Adler v. Judge of Recorder's Court

197 Mich. 81 | Mich. | 1917

Lead Opinion

Fellows, J.

Plaintiffs, having submitted their plans and specifications, received on October 21, 1916, from the department of buildings of the city of Detroit, pursuant to the building code of that city, a permit for the erection of a building at the northwest' corner of Woodward and Collingwood avenues, the building to consist of 7 stores on the ground floor and 14 apartments on the second and third floors. Plaintiffs let to various contractors the contracts involving the construction of the building, and on May 28, 1917, they allege in their petition, they had expended $60,-000 thereon. There seems to have been no complaint by the department of buildings as to the construction of the building, but upon the complaint of one Ross, a person wholly disassociated with such department, on May 25th, a summons issued out of the recorder’s court was served on plaintiffs, returnable May 28th, requiring them to answer such complaint for a violation of the building code. On the return day they appeared and asked for an adjournment of the case until June 4th. Their application for this adjournment was granted on condition that they discontinue work in the meantime. They allege they had no alternative under the order than to stop work or go to trial without preparation, and so consented to discontinue work until the 4th. On the 4th of June the case was adjourned to the 7th, then to the 11th, and from time to time since, and is still pending.

*83On June 7th defendant made an order that no more work be done on the building until the case was decided. The return does not clearly state whether this order was consented to or not, but it was conceded on the argument that this order was not consented to by plaintiffs, and the transcript of the proceedings' of June 11th shows that plaintiffs asked that such order be vacated, which request was refused by defendant.

It is sought by this proceeding to set aside the order of the recorder restraining plaintiffs from doing any more work on the building until the 'case is finally decided.

The recorder’s court of the city of Detroit was provided for by the charter of that city (Act No. 326, Local Acts 1883, as amended). It was not given equity jurisdiction, and we do not understand it to be claimed that it has such jurisdiction as a necessary incident.

The order of the recorder here involved operates as an injunction in restraining the plaintiffs from proceeding with the work of erecting their building. The authority to grant injunctions is inherent in a court of equity, but it is not inherent in the recorder’s court of the city of Detroit, nor is it given either by express grant or as a necessary incident to its power.

Authority is given the department of buildings by the terms of the building code to revoke permits, and to stop construction after notice and hearing; and the building code authorizes the department of buildings to proceed in a court of competent jurisdiction to restrain disobedience of such order to stop construction. This provision authorizes a proceeding in a court of equity at the instance of the department of buildings, but no such proceeding has been instituted. We cannot in this proceeding inquire whether the department of buildings has acted properly or not, much less may the judicial branch of the government assume to itself the discharge of those functions which, under the di*84vision of powers, belong to a co-ordinate branch, of the government.

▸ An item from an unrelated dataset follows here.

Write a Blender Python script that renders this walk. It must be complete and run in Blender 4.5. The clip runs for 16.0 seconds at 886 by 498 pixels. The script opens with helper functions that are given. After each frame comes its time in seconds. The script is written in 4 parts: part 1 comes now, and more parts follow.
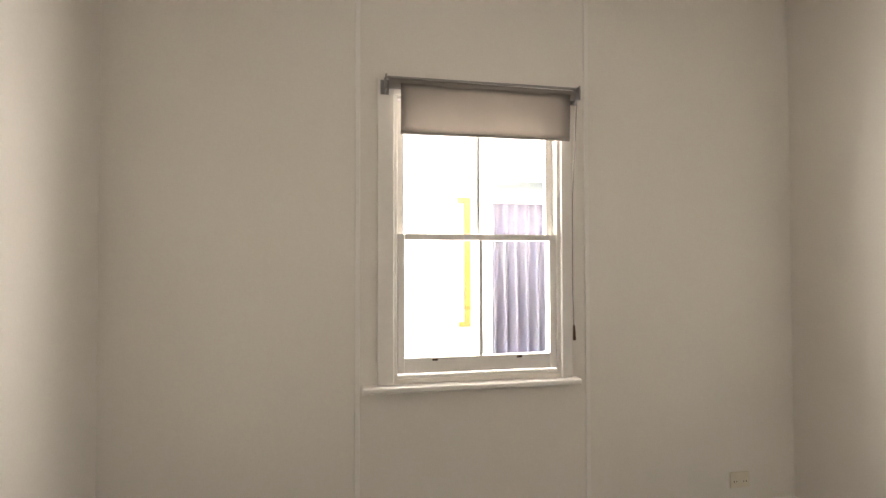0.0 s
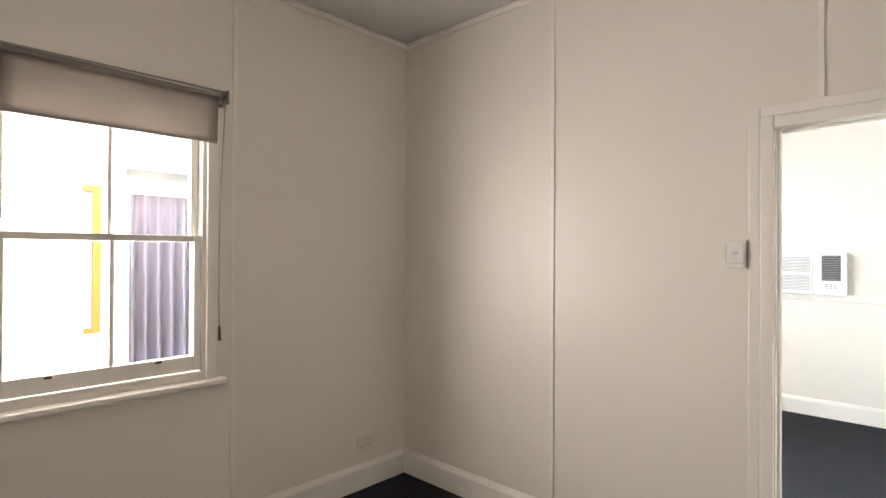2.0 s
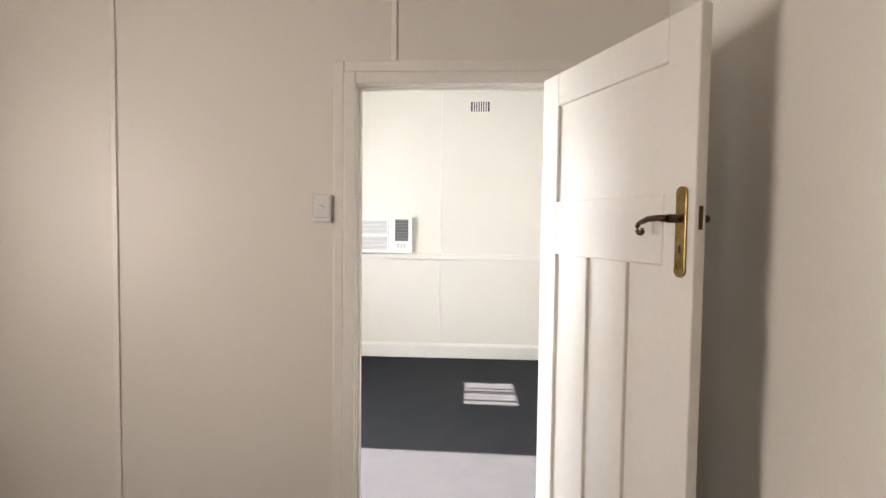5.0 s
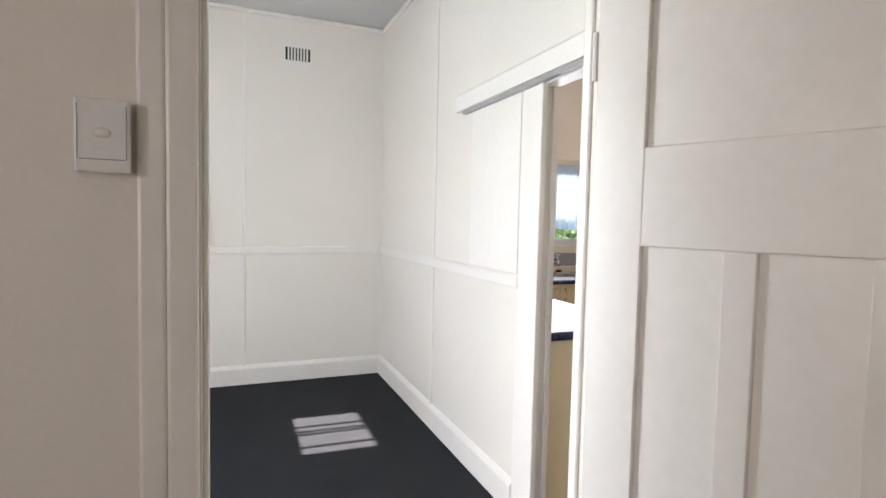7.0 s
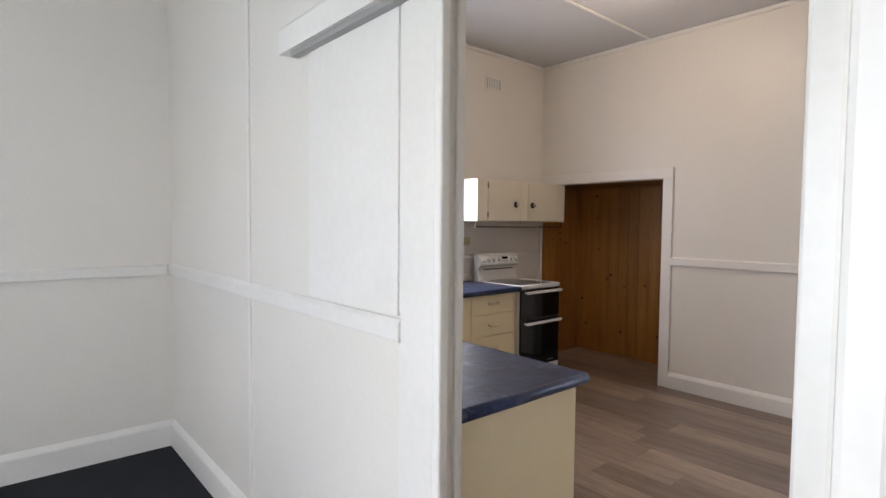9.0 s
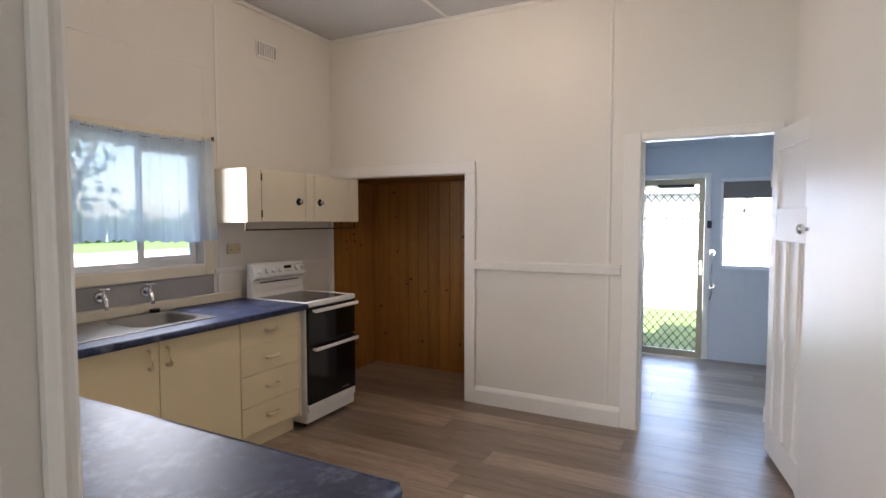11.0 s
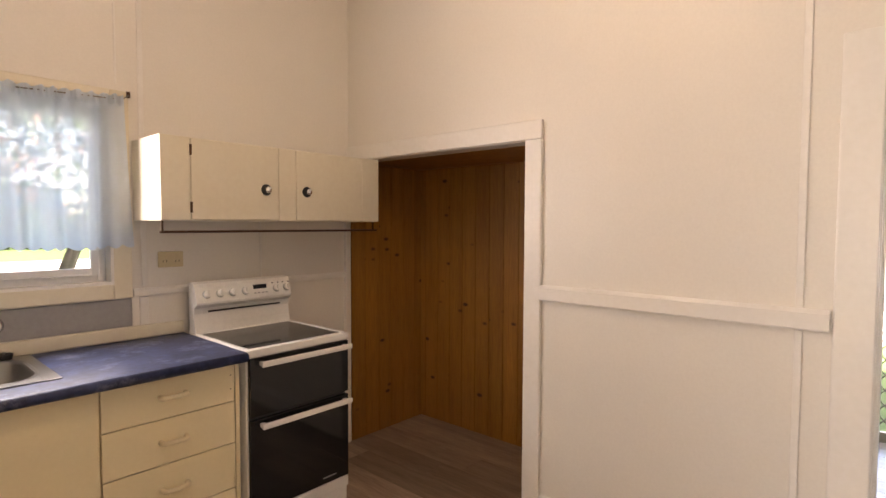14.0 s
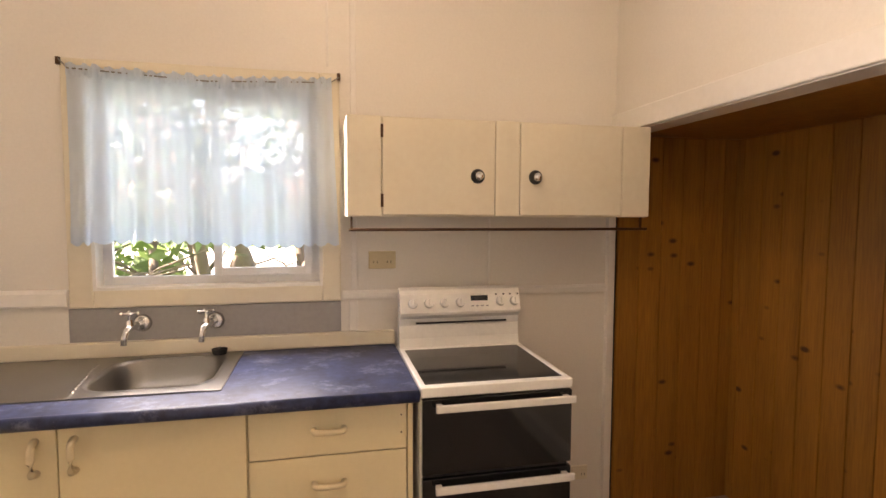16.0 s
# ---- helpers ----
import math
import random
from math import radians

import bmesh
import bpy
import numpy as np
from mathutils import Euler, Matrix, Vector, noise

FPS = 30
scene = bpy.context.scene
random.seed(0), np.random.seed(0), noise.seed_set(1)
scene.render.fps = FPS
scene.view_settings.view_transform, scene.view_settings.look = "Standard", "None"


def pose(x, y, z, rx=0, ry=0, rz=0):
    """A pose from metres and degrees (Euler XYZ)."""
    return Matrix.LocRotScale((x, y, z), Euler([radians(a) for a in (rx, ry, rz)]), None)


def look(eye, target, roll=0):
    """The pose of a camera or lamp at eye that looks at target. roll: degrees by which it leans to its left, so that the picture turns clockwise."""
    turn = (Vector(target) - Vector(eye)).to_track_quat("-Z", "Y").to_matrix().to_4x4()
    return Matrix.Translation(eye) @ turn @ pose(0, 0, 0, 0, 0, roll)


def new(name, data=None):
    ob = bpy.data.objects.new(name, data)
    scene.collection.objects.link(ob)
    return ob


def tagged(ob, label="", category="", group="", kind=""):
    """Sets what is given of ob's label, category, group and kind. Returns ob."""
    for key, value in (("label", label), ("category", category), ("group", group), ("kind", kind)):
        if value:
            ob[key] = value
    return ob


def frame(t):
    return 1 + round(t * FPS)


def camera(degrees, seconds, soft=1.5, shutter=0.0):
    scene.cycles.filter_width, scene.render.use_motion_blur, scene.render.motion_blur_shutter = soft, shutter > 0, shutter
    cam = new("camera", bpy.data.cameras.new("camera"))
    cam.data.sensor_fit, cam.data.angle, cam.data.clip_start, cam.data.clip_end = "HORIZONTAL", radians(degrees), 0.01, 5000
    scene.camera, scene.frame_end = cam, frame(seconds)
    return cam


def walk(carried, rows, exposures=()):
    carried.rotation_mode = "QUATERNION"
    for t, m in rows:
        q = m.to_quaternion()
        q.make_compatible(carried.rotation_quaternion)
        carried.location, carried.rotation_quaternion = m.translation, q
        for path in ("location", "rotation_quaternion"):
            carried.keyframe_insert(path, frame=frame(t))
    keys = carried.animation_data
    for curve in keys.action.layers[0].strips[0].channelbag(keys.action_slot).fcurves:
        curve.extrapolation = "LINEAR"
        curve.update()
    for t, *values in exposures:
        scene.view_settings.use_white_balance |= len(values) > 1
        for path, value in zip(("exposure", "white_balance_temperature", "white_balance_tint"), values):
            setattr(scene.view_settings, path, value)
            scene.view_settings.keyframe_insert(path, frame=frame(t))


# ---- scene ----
cam = camera(79.9, 16.0)

PATH = [
    (0, (-0.338, -2.483, 1.497), (-2.301, -2.103, 1.542), -0.1),
    (0.5, (-0.274, -2.513, 1.516), (-2.147, -1.811, 1.549), -0.1),
    (1, (-0.234, -2.509, 1.517), (-1.969, -1.515, 1.547), -0.0),
    (1.5, (-0.181, -2.498, 1.551), (-1.757, -1.267, 1.568), 0.3),
    (2, (-0.151, -2.507, 1.554), (-1.526, -1.054, 1.566), 0.3),
    (2.5, (-0.103, -2.515, 1.547), (-1.295, -0.909, 1.552), 0.5),
    (3, (-0.027, -2.575, 1.547), (-1.033, -0.846, 1.538), 0.5),
    (3.5, (0.042, -2.67, 1.546), (-0.766, -0.84, 1.51), 0.5),
    (4, (0.056, -2.677, 1.531), (-0.535, -0.768, 1.47), 0.6),
    (4.2, (0.029, -2.614, 1.523), (-0.471, -0.679, 1.451), 0.6),
    (6.3, (-0.58, -1.478, 1.457), (-0.053, 0.447, 1.339), 1.2),
    (6.5, (-0.619, -1.354, 1.459), (-0.019, 0.551, 1.339), 1.3),
    (7, (-0.602, -1.031, 1.431), (0.145, 0.821, 1.317), 1.3),
    (7.5, (-0.504, -0.716, 1.463), (0.371, 1.079, 1.348), 1.0),
    (8, (-0.469, -0.452, 1.455), (0.552, 1.264, 1.342), 0.9),
    (8.5, (-0.396, -0.23, 1.431), (0.761, 1.399, 1.341), 0.6),
    (9, (-0.196, -0.026, 1.439), (1.105, 1.49, 1.345), 0.5),
    (9.5, (-0.039, 0.075, 1.437), (1.42, 1.439, 1.342), 0.5),
    (10, (0.098, 0.205, 1.466), (1.705, 1.392, 1.365), 0.7),
    (10.2, (0.16, 0.26, 1.495), (1.816, 1.378, 1.388), 0.4),
    (12.3, (1.164, 0.698, 1.43), (2.98, 1.532, 1.344), 0.3),
    (12.5, (1.279, 0.722, 1.423), (3.084, 1.577, 1.334), 0.3),
    (13, (1.61, 0.743, 1.435), (3.364, 1.699, 1.35), 0.2),
    (13.5, (1.908, 0.793, 1.442), (3.562, 1.914, 1.352), 0.2),
    (14, (2.159, 0.881, 1.457), (3.659, 2.2, 1.363), 0.2),
    (14.5, (2.407, 0.942, 1.462), (3.693, 2.471, 1.365), 0.2),
    (15, (2.614, 1.02, 1.452), (3.653, 2.726, 1.348), 0.2),
    (15.5, (2.847, 1.181, 1.465), (3.593, 3.033, 1.352), 0.1),
    (16, (3.001, 1.324, 1.477), (3.436, 3.272, 1.347), 0.2),
]
EXPOSURES = [(0.0, 5.05, 6700, 15), (2.0, 4.75, 6700, 17), (4.0, 4.75, 7000, 19), (6.3, 4.05, 6600, 19), (7.0, 3.9, 6550, 20), (8.0, 3.65, 6400, 20),
             (10.2, 3.5, 6250, 19), (12.3, 3.8, 6900, 19), (14.0, 4.0, 7900, 26), (16.0, 4.3, 8400, 26)]
walk(cam, [(t, look(eye, target, roll)) for t, eye, target, roll in PATH], EXPOSURES)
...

The order of the recorder restraining the plaintiffs from proceeding with the construction of their building pending the hearing of the case brought against them for a violation of the building code and entered in that case was entirely without authority and should be set aside. The writ will issue as prayed. No costs will be awarded.

Kuhn, C. J., and Stone, Bird, Moore, Steere, and Brooke, JJ., concurred with Fellows, J.





Dissenting Opinion

Ostrander, J.

(dissenting). The petition in this cause does not affirmatively state that the order complained about was entered in the recorder’s court, which is a court of record. It was assumed when the order to show cause was granted that there was of record an order of that court. At the hearing it was agreed by counsel that the order complained about, and which this court is asked to set aside, is not matter of record at all, and was an announcement or declaration of the recorder, resting wholly in parol. How it can be enforced as a restraining order is not obvious, and is not made to appear, nor how its recall can be effected by an order of this court. Proceeding no further, it is clear, I think, that the order to show cause should not have been made, and that the petition therefore should be dismissed.

There is another, and the real, aspest of the matter, which, in view of the opinion of Mr. Justice Fellows, I shall briefly consider. The recorder did not exercise, or assume to exercise, equity jurisdiction in the matter, nor to grant an injunction, nor to issue a restraining order. He assumed to grant a continuance, and successive continuances, of a cause of which jurisdiction had been assumed, upon condition, which condition was orally, and not otherwise, expressed, and it *85may be assumed that except with the condition no continuance would have been granted. He refused upon motion to set the condition aside. How the condition, as such, could be enforced, I do not know. It is not a point requiring any consideration. It is not pretended that there has been a violation of the admonition of the court, or an attempt to enforce it by any action of the court. The pretense is that plaintiffs are restrained by an order of court. There is no order of record. There is therefore none to be set aside or vacated by the order of this court. In this view I conclude also that the petition ought to be dismissed, with costs to the real respondent.